DATA FOR PROCESSING:
□ □ □ □
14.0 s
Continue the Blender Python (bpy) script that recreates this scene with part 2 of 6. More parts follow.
□ □ □ □
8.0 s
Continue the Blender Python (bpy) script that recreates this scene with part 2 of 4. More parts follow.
□ □ □ □
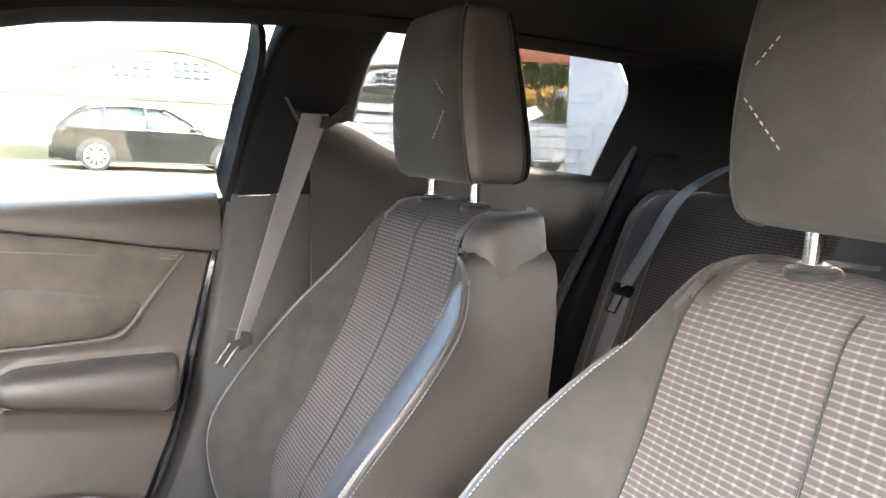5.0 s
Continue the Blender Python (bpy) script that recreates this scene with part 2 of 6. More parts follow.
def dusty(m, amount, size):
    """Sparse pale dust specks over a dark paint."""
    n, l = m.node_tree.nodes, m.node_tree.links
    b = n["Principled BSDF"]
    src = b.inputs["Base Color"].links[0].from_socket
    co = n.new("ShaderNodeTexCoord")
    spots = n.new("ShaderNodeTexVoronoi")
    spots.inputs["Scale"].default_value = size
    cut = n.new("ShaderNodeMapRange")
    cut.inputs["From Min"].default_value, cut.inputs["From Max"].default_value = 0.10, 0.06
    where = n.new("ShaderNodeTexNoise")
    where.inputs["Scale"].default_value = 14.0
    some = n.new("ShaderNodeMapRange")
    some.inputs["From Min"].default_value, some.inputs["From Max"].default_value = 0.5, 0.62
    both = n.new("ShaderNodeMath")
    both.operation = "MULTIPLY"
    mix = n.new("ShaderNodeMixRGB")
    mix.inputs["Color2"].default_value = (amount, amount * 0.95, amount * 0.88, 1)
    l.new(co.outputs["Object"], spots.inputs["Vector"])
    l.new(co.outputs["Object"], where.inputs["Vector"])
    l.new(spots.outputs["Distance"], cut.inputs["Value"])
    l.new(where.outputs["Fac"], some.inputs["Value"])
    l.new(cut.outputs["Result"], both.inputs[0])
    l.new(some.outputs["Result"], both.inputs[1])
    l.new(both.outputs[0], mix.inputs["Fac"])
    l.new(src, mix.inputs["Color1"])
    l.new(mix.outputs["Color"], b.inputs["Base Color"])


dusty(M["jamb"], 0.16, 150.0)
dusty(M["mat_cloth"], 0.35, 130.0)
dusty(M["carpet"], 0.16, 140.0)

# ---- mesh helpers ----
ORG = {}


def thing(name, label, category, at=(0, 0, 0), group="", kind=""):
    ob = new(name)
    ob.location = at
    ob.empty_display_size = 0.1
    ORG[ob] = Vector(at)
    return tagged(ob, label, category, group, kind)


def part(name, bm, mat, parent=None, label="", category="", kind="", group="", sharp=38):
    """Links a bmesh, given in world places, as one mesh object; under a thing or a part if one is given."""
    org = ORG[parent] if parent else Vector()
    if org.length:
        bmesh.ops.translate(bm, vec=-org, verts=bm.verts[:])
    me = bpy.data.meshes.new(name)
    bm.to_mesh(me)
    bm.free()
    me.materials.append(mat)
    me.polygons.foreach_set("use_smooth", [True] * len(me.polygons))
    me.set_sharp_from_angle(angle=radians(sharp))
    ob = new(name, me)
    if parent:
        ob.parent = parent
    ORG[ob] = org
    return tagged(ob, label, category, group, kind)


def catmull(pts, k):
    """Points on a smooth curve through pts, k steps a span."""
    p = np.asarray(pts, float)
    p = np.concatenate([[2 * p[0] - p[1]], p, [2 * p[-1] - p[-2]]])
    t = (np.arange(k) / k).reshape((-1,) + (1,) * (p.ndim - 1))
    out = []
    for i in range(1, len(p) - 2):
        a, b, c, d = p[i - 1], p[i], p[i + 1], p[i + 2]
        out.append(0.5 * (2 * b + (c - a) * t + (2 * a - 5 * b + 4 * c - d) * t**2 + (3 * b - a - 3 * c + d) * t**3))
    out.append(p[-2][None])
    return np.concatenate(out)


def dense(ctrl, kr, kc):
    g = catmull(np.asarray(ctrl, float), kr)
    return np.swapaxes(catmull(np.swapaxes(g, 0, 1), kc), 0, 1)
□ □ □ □
GIVEN INSTRUCTION: Return each line in the records that holds the string "part".

EXERCISE SOLUTION:
Continue the Blender Python (bpy) script that recreates this scene with part 2 of 6. More parts follow.
Continue the Blender Python (bpy) script that recreates this scene with part 2 of 4. More parts follow.
Continue the Blender Python (bpy) script that recreates this scene with part 2 of 6. More parts follow.
def part(name, bm, mat, parent=None, label="", category="", kind="", group="", sharp=38):
    """Links a bmesh, given in world places, as one mesh object; under a thing or a part if one is given."""